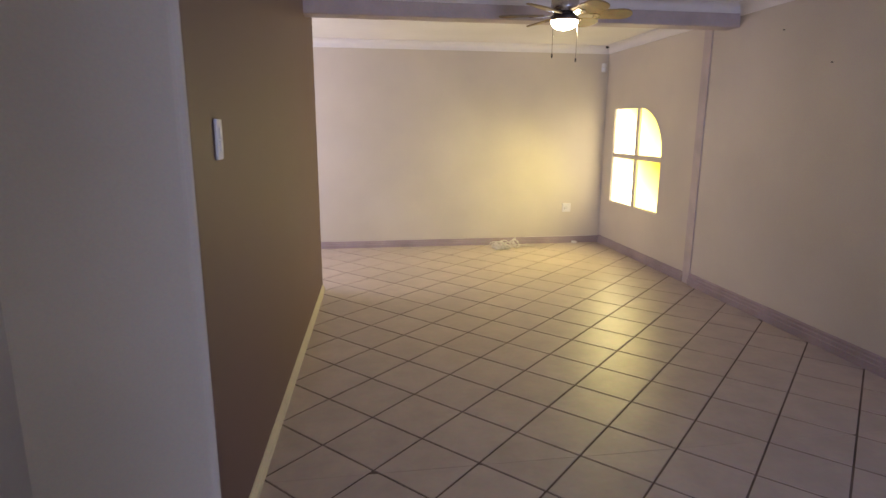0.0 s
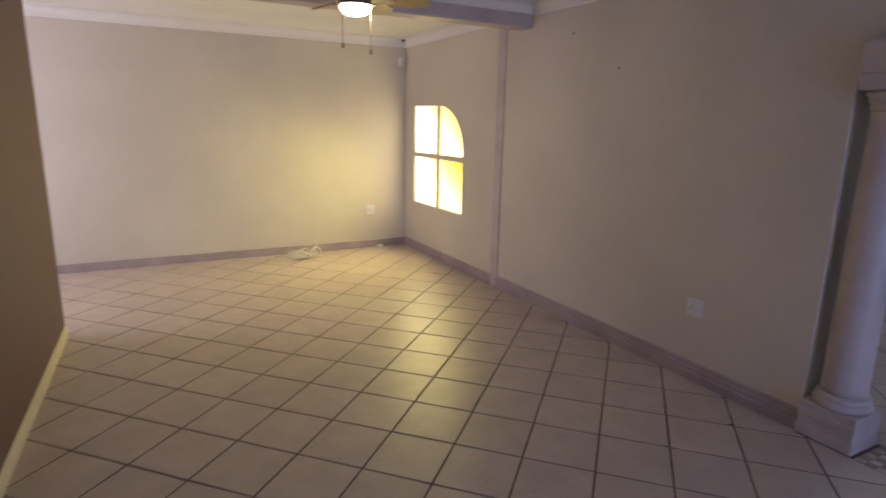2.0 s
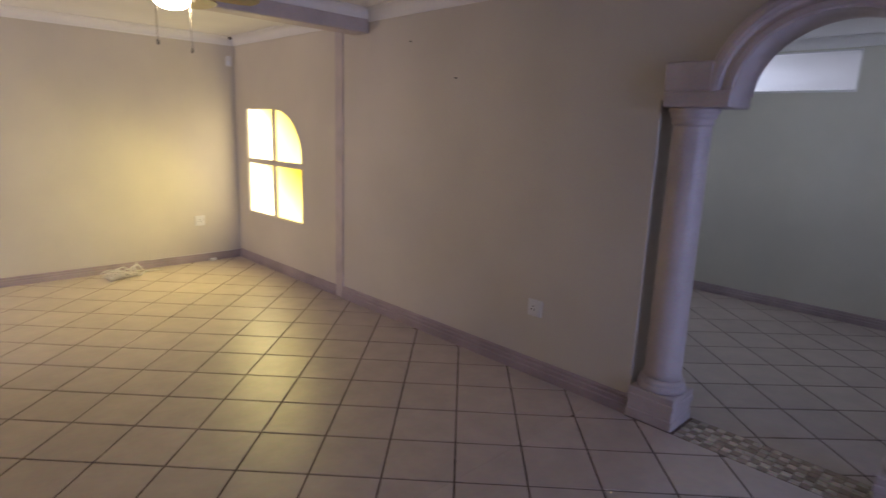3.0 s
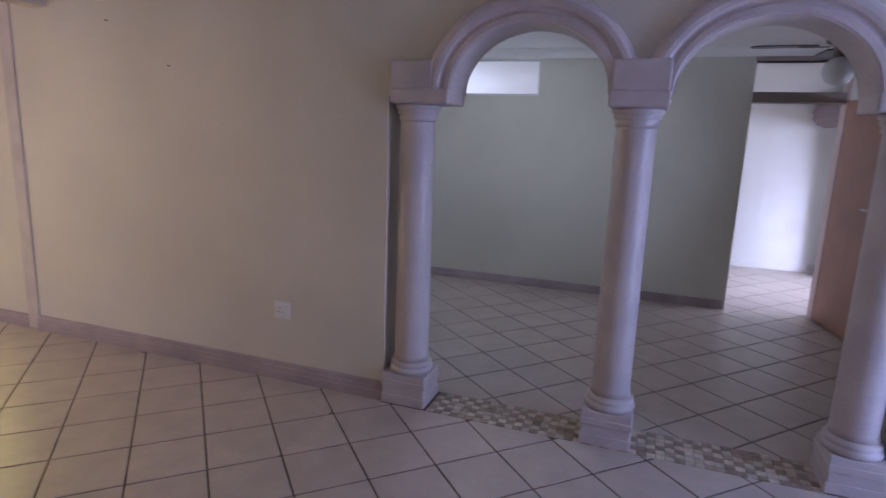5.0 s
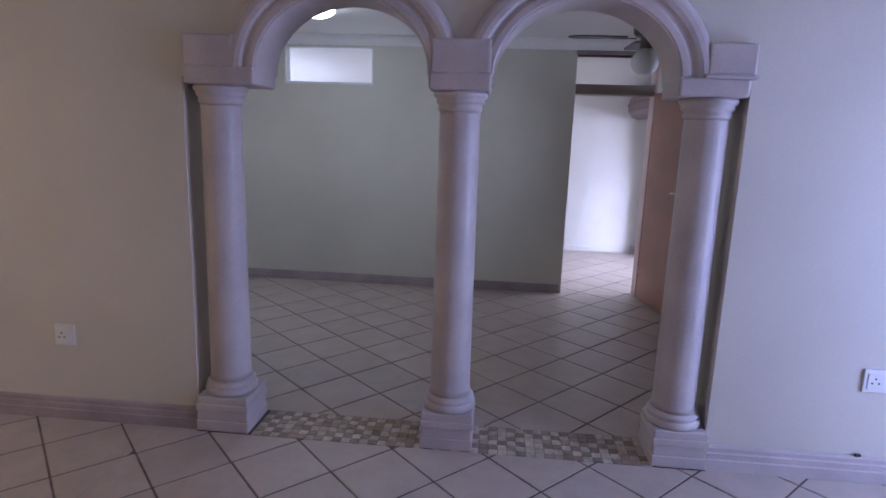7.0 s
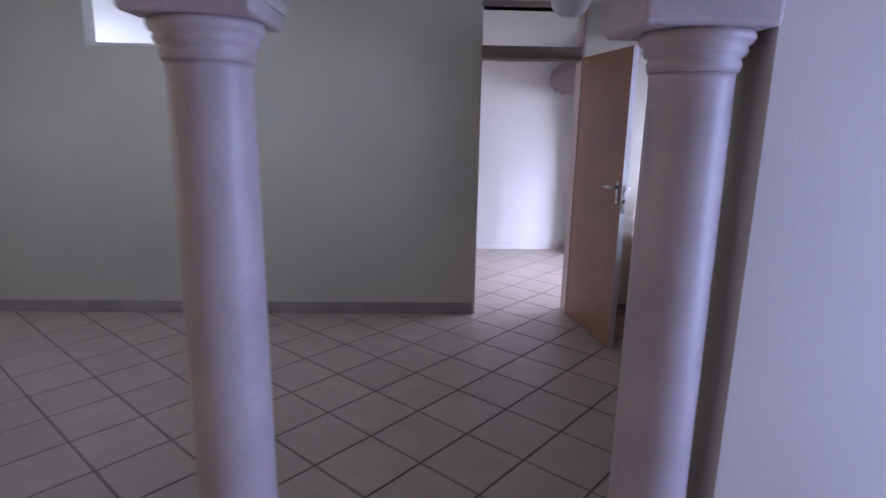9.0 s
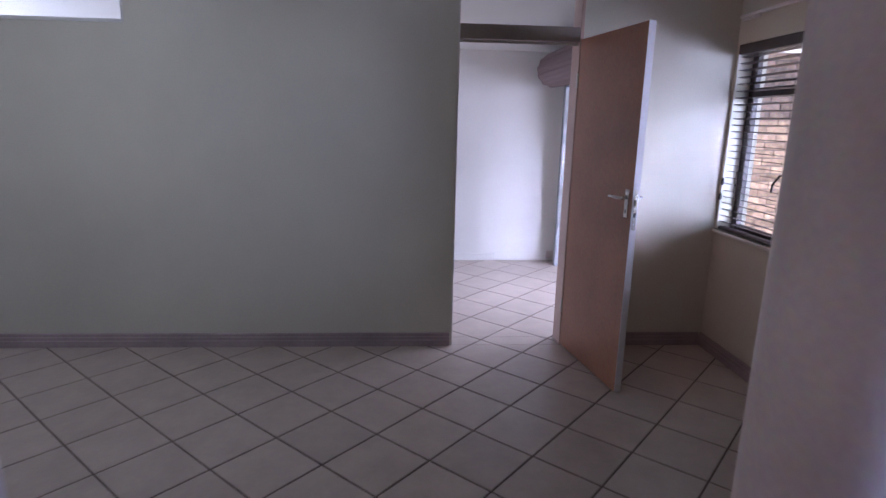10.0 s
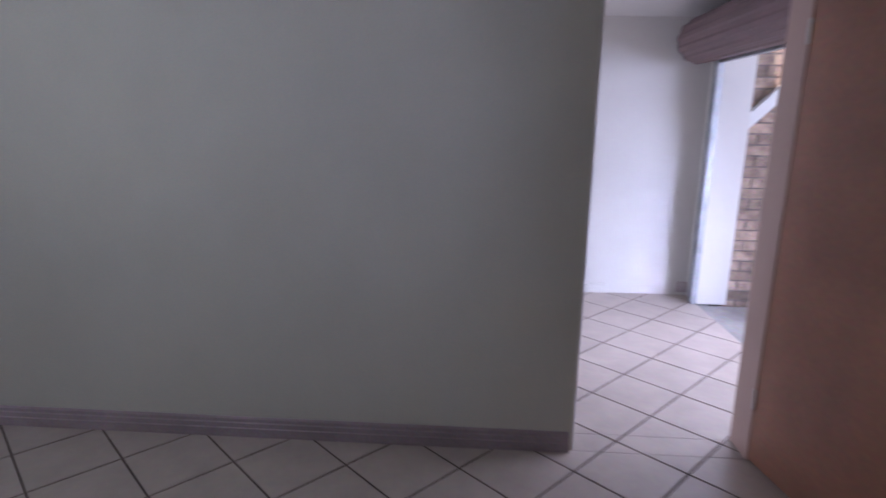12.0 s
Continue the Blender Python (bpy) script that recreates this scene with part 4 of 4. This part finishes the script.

* [What this task involves]: Quote the listing above in full, except for the pictures.

* [Correct response]:
0.0 s
2.0 s
3.0 s
5.0 s
7.0 s
9.0 s
10.0 s
12.0 s
Continue the Blender Python (bpy) script that recreates this scene with part 4 of 4. This part finishes the script.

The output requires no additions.